**Aim:** Gather all lines containing the string "from" and copy them out.

━━━━━━━━━━━━━━━━━━━━━━━━━━━━━━

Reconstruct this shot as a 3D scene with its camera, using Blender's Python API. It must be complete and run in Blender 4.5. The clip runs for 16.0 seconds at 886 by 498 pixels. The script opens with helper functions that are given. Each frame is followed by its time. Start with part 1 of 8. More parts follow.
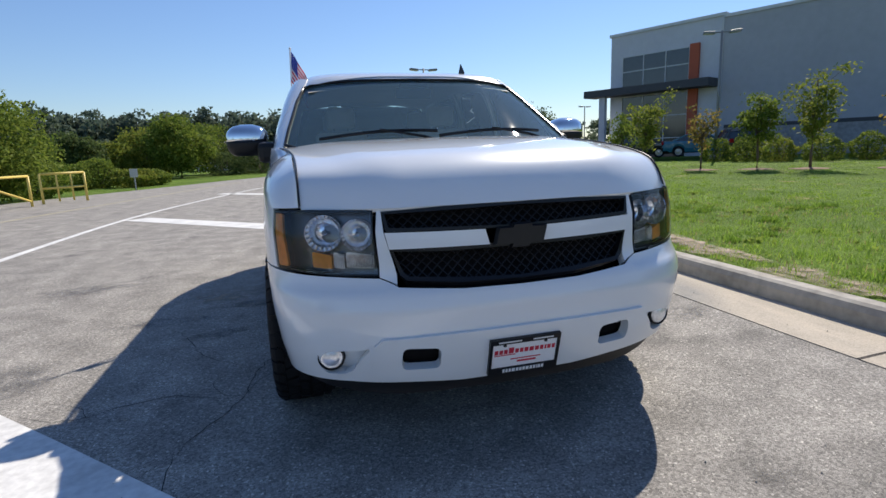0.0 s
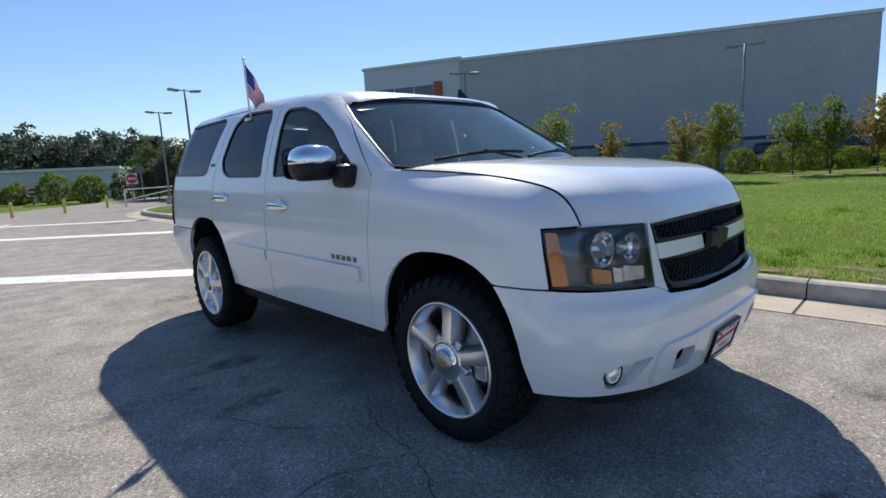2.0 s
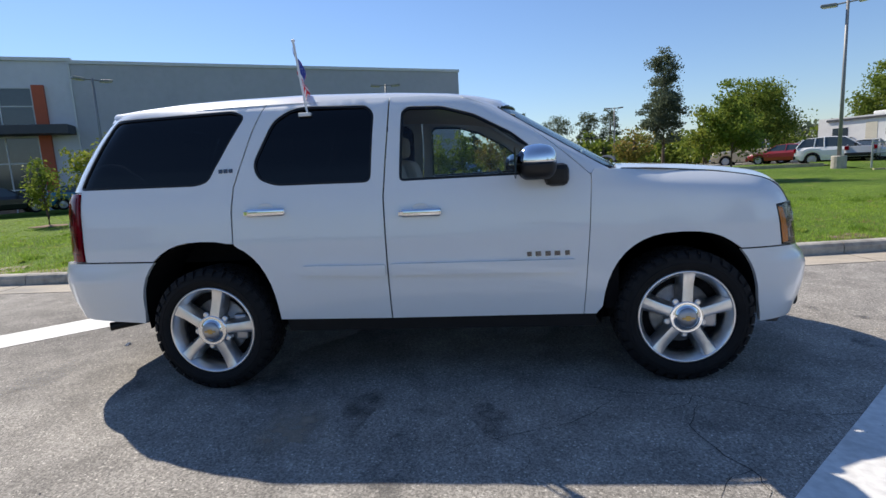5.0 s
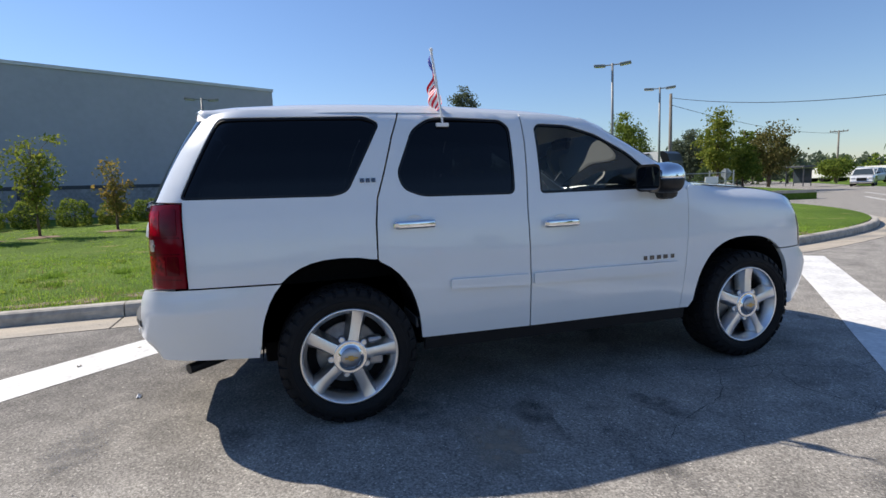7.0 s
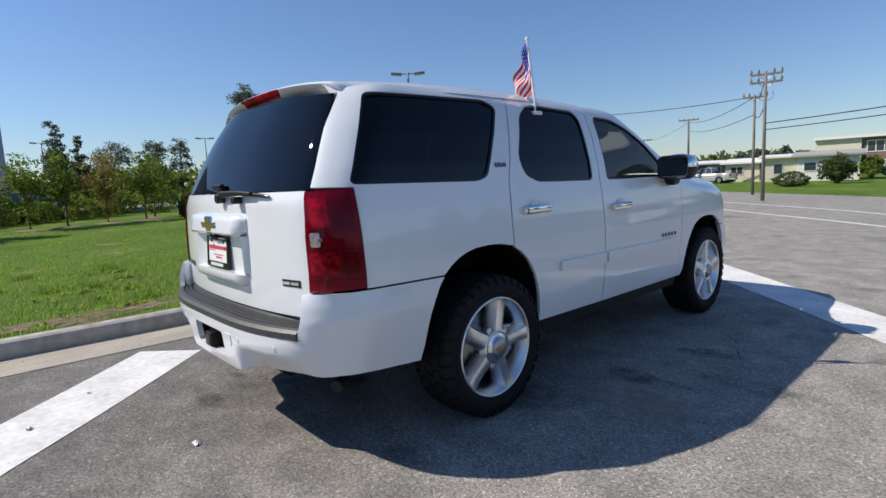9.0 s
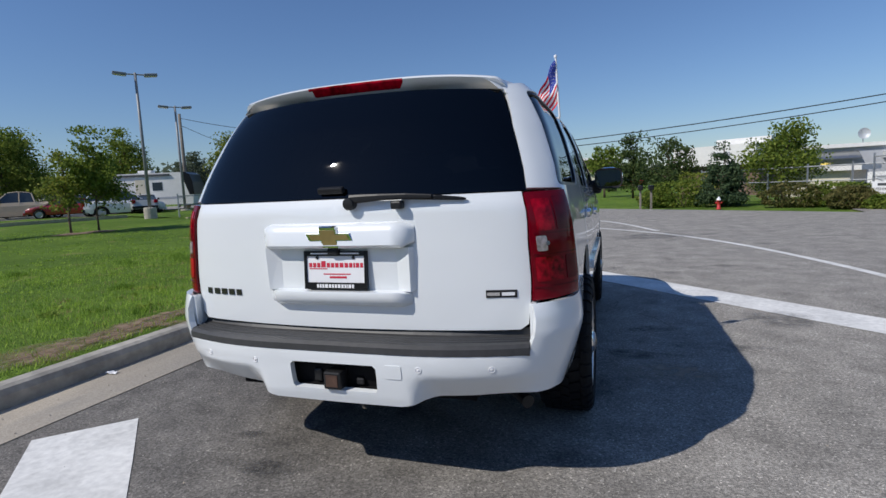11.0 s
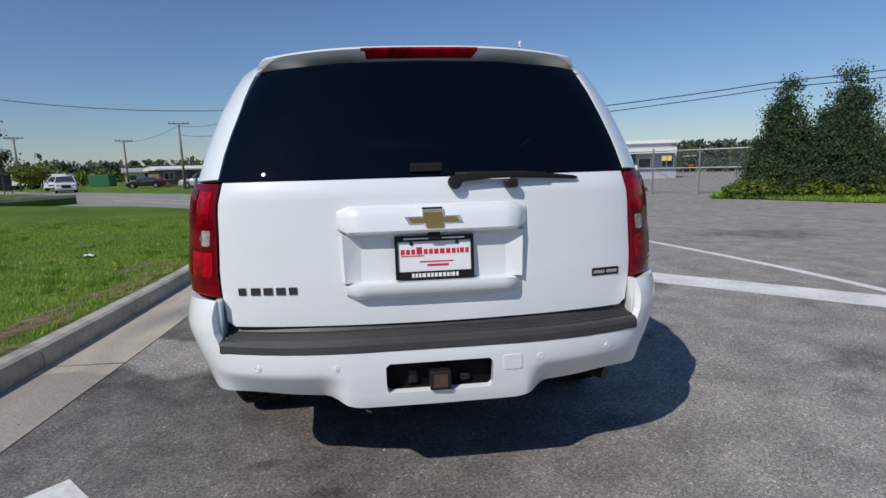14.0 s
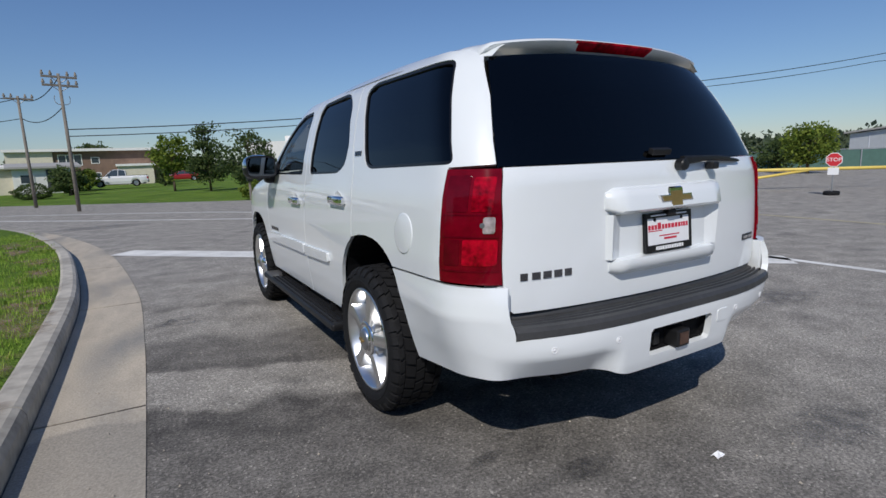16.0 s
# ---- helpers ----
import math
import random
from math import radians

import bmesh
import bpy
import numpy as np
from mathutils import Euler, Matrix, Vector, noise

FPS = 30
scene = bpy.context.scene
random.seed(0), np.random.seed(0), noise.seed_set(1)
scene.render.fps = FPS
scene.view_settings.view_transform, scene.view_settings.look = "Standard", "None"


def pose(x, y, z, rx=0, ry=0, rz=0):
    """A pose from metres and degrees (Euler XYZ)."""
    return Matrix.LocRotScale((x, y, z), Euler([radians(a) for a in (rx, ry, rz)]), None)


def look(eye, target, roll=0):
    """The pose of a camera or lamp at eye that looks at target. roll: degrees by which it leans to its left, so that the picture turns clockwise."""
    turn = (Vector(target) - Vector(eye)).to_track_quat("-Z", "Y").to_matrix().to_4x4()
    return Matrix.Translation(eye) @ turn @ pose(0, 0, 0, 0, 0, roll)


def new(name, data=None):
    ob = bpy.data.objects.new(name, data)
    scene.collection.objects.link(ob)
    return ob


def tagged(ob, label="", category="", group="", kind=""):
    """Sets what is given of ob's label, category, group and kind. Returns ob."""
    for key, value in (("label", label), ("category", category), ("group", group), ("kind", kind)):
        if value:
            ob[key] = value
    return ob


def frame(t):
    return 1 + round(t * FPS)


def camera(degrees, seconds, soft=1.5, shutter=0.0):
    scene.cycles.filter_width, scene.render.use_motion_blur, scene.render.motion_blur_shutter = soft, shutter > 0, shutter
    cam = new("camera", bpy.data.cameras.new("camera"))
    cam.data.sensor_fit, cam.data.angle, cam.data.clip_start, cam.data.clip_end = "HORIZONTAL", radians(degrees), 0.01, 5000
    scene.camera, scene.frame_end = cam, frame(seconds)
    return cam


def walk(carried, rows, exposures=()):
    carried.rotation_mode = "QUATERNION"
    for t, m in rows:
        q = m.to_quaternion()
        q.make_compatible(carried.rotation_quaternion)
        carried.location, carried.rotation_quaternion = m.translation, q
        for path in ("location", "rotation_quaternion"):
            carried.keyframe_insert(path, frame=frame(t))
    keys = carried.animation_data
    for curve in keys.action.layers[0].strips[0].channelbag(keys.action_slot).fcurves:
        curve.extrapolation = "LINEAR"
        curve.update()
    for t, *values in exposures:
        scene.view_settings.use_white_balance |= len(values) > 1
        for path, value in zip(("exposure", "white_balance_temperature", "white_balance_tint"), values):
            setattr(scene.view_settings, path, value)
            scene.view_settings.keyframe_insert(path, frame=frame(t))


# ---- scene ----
cam = camera(80.5, 16.0)

PATH = [
    (0, (-0.846, -4.24, 1.258), (-0.328, -2.345, 0.885), -2.1),
    (0.5, (-1.315, -4.103, 1.268), (-0.586, -2.277, 0.902), -2.7),
    (1, (-1.799, -3.873, 1.287), (-0.856, -2.147, 0.927), -2.9),
    (1.5, (-2.184, -3.533, 1.294), (-1.023, -1.942, 0.948), -3.1),
    (2, (-2.617, -3.199, 1.308), (-1.263, -1.761, 0.994), -2.9),
    (2.5, (-2.978, -2.817, 1.312), (-1.455, -1.559, 0.997), -2.9),
    (3, (-3.339, -2.425, 1.331), (-1.673, -1.358, 1.037), -3.1),
    (3.5, (-3.632, -1.97, 1.342), (-1.849, -1.112, 1.05), -3.0),
    (4, (-3.929, -1.471, 1.367), (-2.058, -0.82, 1.094), -3.0),
    (4.2, (-4.015, -1.256, 1.356), (-2.116, -0.698, 1.064), -3.1),
    (6.3, (-4.177, 1.093, 1.336), (-2.222, 0.743, 1.103), -2.6),
    (6.5, (-4.134, 1.292, 1.346), (-2.195, 0.867, 1.106), -2.4),
    (7, (-3.99, 1.807, 1.356), (-2.093, 1.22, 1.118), -2.1),
    (7.5, (-3.784, 2.296, 1.339), (-1.961, 1.512, 1.094), -1.9),
    (8, (-3.545, 2.776, 1.333), (-1.807, 1.814, 1.099), -1.9),
    (8.5, (-3.255, 3.186, 1.327), (-1.631, 2.045, 1.083), -2.2),
    (8.7, (-3.14, 3.344, 1.324), (-1.571, 2.128, 1.077), -2.3),
    (10.8, (-1.374, 4.538, 1.331), (-0.654, 2.69, 1.079), -3.2),
    (11, (-1.174, 4.597, 1.342), (-0.549, 2.711, 1.109), -2.7),
    (11.5, (-0.714, 4.599, 1.336), (-0.287, 2.661, 1.085), -2.4),
    (12, (-0.334, 4.658, 1.342), (-0.078, 2.69, 1.094), -2.2),
    (12.5, (-0.107, 4.626, 1.342), (0.026, 2.649, 1.075), -1.8),
    (13, (-0.015, 4.599, 1.355), (-0.017, 2.619, 1.076), -1.6),
    (13.5, (0.004, 4.603, 1.363), (-0.108, 2.628, 1.068), -1.5),
    (14, (0.181, 4.595, 1.349), (-0.028, 2.631, 1.04), -1.7),
    (14.5, (0.623, 4.61, 1.371), (0.262, 2.665, 1.08), -2.0),
    (15, (1.066, 4.482, 1.364), (0.487, 2.593, 1.053), -2.2),
    (15.5, (1.565, 4.314, 1.357), (0.783, 2.497, 1.063), -2.3),
    (16, (2.021, 4.084, 1.343), (1.043, 2.37, 1.014), -2.2),
]
walk(cam, [(t, look(eye, target, roll)) for t, eye, target, roll in PATH], [(0.0, 0.26, 6700, 11), (7.0, 0.36, 6750, 11), (8.6, 0.22, 6650, 11), (10.9, -0.24, 6250, 11), (13.0, -0.32, 6250, 11), (16.0, -0.40, 6250, 11)])

# ---- world, sun, exposure ----
SUN_TO = Vector((1.56, 1.64, 2.20)).normalized()      # towards the sun
sky = bpy.data.worlds.new("sky")
scene.world = sky
sky.use_nodes = True
wn = sky.node_tree.nodes
sky_tex = wn.new("ShaderNodeTexSky")
sky_tex.sky_type, sky_tex.sun_disc = "NISHITA", False
sky_tex.sun_elevation = math.asin(SUN_TO.z)
sky_tex.sun_rotation = math.atan2(SUN_TO.x, SUN_TO.y)
sky_tex.air_density, sky_tex.dust_density, sky_tex.ozone_density = 1.25, 0.10, 3.4
sky_tex.altitude = 250
sky_tint = wn.new("ShaderNodeMix")
sky_tint.data_type, sky_tint.blend_type = "RGBA", "MULTIPLY"
sky_tint.inputs[0].default_value, sky_tint.inputs[7].default_value = 1.0, (0.80, 0.92, 1.15, 1)      # clear, rather blue air
sky.node_tree.links.new(sky_tex.outputs[0], sky_tint.inputs[6])
sky.node_tree.links.new(sky_tint.outputs[2], wn["Background"].inputs[0])
wn["Background"].inputs[1].default_value = 0.092
sun = new("sun", bpy.data.lights.new("sun", "SUN"))
sun.data.energy, sun.data.angle, sun.data.color = 4.5, radians(0.53), (1.0, 0.94, 0.84)
sun.matrix_world = look(SUN_TO * 50, (0, 0, 0))
scene.view_settings.exposure = 0.0


# ---- materials ----
def nodes_of(name):
    m = bpy.data.materials.new(name)
    m.use_nodes = True
    return m, m.node_tree.nodes, m.node_tree.links, m.node_tree.nodes["Principled BSDF"]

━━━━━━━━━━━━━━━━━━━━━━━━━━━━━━

**Finished task:**
from math import radians
from mathutils import Euler, Matrix, Vector, noise
    """A pose from metres and degrees (Euler XYZ)."""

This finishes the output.